En 1935, votre santé devient un tourment quotidien (les excès d’alcool éprouvent votre résistance nerveuse) et votre activité créatrice en souffre profondément…
À partir de 1933, le physique n’a cessé de décliner par degrés vers l’anéantissement, mais la chute ne s’est accentuée que vers l’automne 1934, et elle a alors été rapide. Je ne pouvais plus écrire sans gin, sans cigarette et sans bromure, et je vivais d’espoir. Finalement, ce que j’écrivais devenait tellement pauvre que j’ai résolu de me tirer de ce marasme pendant que je tenais encore debout. Je me suis fait soigner à Tryon en Caroline du Nord, me suis vite rétabli, j’ai décidé de cesser de boire pendant quelques années (ce qui, à vrai dire, ne m’a pas coûté jusqu’à présent) et me voici tout à fait remis. (En hiver et au printemps de 1935, Fitzgerald fit, en effet, un effort pour guérir, mais il n’y réussit qu’en 1937).
Vous avez été un grand admirateur d’Ernest Hemingway. Ébloui par sa force, son charme, son talent, vous n’avez cessé d’affirmer la supériorité de cet écrivain américain dont le grand thème est le courage. Dès 1924, vous pressentiez son avenir et écriviez : « Je vous envoie ce mot pour vous parler d’un jeune Américain nommé Ernest Hemingway. C’est certainement quelqu’un. C’est un garçon d’avenir et il n’a que vingt-sept ans. » Quelle différence faites-vous entre votre talent et celui d’Ernest Hemingway ?
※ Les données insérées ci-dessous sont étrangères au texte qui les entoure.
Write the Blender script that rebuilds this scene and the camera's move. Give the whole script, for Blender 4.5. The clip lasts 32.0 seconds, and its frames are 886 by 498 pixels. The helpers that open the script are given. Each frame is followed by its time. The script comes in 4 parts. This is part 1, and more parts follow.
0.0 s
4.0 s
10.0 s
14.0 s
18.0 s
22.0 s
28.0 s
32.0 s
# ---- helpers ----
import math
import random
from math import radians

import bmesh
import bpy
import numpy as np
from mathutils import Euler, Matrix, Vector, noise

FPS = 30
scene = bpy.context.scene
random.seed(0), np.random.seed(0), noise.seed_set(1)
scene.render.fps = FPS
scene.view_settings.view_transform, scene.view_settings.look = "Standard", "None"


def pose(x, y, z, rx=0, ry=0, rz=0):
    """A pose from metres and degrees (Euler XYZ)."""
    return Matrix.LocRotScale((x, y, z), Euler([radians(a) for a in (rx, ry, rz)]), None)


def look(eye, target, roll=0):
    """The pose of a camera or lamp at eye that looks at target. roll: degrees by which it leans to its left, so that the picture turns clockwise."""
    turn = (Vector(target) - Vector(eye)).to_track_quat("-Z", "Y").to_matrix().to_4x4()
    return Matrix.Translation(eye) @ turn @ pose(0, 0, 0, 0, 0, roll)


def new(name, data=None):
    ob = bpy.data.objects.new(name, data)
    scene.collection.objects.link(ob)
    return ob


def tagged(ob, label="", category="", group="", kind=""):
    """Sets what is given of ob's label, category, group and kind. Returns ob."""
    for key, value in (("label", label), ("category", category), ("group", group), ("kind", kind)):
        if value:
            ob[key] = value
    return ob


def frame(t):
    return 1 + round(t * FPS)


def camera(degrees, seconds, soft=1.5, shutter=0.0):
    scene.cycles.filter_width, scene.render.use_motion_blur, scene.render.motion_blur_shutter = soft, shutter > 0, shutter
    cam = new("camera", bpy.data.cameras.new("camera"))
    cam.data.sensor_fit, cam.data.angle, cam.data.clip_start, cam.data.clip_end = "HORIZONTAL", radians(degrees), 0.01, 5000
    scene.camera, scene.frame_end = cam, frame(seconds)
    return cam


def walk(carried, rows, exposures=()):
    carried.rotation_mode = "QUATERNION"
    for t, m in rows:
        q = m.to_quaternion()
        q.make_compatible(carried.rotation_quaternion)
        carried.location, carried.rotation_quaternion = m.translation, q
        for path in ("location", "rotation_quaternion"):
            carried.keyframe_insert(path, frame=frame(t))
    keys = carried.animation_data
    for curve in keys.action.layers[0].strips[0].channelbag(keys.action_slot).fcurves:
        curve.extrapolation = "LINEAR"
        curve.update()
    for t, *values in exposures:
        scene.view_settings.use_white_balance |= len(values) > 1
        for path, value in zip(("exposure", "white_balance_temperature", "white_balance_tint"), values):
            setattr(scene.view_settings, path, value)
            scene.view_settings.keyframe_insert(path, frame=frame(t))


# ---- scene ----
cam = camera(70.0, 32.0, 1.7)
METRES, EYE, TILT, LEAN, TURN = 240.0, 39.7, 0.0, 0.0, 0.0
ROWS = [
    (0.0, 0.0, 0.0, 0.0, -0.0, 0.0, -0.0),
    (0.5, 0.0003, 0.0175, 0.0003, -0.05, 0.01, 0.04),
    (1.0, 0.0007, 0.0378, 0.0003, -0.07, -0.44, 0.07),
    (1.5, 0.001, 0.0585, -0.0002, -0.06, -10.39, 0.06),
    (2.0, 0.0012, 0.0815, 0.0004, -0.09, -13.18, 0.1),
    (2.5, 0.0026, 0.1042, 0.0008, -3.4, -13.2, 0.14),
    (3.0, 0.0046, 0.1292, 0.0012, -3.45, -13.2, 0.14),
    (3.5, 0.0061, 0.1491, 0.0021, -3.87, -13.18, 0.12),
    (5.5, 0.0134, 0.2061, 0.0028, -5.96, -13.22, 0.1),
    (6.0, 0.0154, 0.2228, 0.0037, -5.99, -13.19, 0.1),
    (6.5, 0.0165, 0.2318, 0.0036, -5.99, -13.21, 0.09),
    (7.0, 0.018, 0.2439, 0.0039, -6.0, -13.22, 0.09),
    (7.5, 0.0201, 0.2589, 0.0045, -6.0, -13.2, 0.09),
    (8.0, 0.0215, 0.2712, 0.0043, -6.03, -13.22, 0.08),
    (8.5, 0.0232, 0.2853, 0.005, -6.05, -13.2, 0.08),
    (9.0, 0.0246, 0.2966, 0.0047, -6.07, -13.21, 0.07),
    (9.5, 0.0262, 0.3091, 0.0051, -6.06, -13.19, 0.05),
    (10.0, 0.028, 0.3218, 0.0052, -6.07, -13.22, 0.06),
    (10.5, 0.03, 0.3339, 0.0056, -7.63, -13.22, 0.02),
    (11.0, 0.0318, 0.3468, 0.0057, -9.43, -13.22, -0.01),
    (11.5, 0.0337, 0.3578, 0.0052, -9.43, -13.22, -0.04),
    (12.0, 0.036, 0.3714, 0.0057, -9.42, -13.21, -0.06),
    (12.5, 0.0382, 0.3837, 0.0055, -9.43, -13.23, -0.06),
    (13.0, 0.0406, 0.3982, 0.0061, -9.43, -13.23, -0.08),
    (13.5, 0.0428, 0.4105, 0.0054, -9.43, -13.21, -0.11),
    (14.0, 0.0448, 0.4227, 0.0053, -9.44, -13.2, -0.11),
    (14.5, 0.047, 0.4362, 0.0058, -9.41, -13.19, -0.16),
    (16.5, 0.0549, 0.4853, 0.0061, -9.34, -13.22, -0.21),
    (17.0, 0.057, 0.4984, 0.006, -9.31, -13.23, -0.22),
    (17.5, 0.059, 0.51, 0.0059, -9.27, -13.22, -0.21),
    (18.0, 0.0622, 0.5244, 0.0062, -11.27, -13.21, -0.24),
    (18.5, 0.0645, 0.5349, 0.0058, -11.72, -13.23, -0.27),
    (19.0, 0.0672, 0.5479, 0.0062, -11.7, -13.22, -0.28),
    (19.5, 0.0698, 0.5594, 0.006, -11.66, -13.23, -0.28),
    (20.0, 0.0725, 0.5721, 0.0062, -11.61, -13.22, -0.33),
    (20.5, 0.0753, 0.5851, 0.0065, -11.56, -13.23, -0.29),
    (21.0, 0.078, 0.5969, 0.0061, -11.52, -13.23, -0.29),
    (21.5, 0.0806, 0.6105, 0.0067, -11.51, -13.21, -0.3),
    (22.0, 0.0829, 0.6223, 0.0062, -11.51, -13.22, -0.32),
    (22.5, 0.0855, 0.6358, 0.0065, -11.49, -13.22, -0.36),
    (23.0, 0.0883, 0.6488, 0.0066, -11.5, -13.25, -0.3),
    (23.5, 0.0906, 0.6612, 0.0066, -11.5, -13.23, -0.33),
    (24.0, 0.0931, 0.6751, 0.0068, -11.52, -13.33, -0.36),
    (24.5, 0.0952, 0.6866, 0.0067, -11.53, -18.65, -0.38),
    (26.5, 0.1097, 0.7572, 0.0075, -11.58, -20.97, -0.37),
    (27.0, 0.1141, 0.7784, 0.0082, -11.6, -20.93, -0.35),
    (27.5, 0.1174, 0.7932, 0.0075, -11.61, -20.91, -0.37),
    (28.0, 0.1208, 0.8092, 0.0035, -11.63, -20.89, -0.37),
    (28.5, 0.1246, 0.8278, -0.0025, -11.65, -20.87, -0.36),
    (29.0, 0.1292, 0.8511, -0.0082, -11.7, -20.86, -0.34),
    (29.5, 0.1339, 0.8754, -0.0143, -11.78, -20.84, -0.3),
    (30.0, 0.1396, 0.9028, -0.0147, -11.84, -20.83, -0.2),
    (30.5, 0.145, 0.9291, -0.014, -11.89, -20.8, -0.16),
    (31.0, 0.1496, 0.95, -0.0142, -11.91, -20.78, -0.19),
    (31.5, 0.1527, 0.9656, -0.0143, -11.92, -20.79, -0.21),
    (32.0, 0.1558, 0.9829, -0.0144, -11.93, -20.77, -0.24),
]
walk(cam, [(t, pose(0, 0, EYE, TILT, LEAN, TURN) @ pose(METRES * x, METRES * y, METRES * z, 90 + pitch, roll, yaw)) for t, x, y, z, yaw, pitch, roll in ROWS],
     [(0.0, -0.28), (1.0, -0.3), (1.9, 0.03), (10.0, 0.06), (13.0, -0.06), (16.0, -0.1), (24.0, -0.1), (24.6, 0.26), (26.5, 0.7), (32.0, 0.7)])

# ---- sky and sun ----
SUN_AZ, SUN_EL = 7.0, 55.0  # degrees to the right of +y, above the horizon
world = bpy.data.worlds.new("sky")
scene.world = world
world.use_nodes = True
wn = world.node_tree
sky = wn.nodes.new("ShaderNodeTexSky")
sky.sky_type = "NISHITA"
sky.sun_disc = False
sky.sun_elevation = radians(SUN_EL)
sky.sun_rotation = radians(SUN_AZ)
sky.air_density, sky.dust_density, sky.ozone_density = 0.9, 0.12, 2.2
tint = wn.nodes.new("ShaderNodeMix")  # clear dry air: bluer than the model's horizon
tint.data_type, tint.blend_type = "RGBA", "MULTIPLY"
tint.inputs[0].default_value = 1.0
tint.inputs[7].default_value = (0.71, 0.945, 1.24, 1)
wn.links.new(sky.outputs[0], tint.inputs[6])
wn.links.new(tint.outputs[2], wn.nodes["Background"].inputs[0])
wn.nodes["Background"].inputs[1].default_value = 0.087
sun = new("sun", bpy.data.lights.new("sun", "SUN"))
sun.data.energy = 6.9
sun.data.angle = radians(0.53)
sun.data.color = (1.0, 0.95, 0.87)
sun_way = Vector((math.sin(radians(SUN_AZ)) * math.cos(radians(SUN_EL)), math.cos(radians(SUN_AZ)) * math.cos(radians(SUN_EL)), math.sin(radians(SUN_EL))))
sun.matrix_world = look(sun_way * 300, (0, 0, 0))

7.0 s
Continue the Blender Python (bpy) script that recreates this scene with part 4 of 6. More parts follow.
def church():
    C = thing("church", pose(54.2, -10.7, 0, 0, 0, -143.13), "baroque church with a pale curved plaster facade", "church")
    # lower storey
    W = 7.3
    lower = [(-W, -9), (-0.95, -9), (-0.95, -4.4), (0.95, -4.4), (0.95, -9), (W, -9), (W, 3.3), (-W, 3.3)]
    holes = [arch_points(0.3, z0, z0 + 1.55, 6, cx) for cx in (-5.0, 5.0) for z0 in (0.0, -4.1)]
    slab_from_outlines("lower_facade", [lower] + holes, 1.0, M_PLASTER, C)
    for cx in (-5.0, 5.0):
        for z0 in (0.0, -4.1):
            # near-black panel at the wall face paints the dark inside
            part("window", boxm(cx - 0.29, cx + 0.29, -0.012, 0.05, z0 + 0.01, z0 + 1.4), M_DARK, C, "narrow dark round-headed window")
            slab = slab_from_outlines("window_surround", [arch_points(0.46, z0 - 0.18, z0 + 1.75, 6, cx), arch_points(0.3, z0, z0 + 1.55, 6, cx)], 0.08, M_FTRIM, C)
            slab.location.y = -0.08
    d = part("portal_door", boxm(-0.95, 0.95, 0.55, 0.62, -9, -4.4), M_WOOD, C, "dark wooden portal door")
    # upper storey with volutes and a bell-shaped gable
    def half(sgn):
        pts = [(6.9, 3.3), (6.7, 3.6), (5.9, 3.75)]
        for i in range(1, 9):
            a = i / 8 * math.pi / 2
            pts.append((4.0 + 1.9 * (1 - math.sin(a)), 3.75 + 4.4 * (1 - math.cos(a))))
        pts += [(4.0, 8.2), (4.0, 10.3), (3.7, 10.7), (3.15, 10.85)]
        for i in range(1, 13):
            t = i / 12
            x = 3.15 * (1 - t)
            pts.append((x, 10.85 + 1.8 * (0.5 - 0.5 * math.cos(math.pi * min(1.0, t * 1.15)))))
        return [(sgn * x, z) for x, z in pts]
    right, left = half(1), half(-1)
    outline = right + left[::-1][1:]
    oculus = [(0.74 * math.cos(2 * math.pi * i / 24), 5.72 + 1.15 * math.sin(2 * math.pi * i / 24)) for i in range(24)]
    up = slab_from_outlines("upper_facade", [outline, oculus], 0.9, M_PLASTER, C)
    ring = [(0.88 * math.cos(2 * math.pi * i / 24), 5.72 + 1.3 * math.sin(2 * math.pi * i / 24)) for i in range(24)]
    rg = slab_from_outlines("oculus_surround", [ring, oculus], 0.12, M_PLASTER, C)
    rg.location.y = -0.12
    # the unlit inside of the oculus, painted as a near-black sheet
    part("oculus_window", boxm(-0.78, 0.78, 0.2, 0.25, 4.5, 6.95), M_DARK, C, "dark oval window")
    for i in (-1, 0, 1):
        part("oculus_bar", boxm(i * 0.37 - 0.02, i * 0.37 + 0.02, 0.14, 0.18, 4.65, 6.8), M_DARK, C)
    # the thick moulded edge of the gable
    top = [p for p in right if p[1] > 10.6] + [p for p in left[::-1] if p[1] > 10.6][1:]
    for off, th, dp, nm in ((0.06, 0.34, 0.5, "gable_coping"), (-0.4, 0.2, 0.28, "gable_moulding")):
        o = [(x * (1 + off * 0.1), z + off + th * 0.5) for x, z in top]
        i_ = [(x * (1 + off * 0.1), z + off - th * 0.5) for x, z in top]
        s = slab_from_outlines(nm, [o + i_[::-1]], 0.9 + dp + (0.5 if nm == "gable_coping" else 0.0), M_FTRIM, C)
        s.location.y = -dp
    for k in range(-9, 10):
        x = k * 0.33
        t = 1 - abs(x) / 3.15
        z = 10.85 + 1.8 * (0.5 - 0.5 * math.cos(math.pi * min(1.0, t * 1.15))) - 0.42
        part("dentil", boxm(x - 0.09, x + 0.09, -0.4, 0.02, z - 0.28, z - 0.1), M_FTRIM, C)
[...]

Un jour où je m’entretenais avec Hemingway, je lui ai dit que, contrairement à ce qui paraissait vraisemblable, j’étais la tortue et lui le lièvre, et c’était vrai : tout ce que j’ai réussi est le fruit d’un effort têtu et prolongé tandis que c’est Ernest qui, avec une pointe de génie, parvient à produire facilement des choses extraordinaires. Je manque de facilité.
Selon vous, en quoi un artiste se distingue-t-il d’un homme sensible ?
Pour faire un artiste, il faut l’égotisme d’un fou joint à la clarté et à la vigueur de pensée d’un Flaubert. La quantité de talent nécessaire au départ – ou disons le degré d’habileté et de facilité – n’entre que pour une très faible proportion dans la longue lutte de l’artiste, un combat dont la fin la plus heureuse ne peut être qu’un prompt et miséricordieux épuisement.
Dossier d’introduction à Gatsby, Bibliothèque du Club de la Femme, 1969.
1. Florence Nightingale (1820-1910) : pionnière des soins infirmiers modernes et de l’utilisation des statistiques dans le domaine de la santé publique, elle fut, à la fin du xixe siècle, la femme britannique la plus célèbre après la Reine Victoria.
2. Jane Addams (1860-1935) : activiste américaine, réformatrice sociale, écrivain, elle milita pour le droit de vote des femmes et la paix dans le monde. Elle obtint le Prix Nobel en 1931.
3. Julia Ward Howe (1819-1910) : militante abolitionniste et poétesse américaine. Elle défendit, comme Jane Addams, le droit de vote des femmes et le pacifisme. Auteur du texte The Battle Hymn of the Republic, l’un des chants les plus populaires durant la guerre de Sécession, elle fut, en 1908, la première femme élue à l’Académie américaine des Arts et Lettres.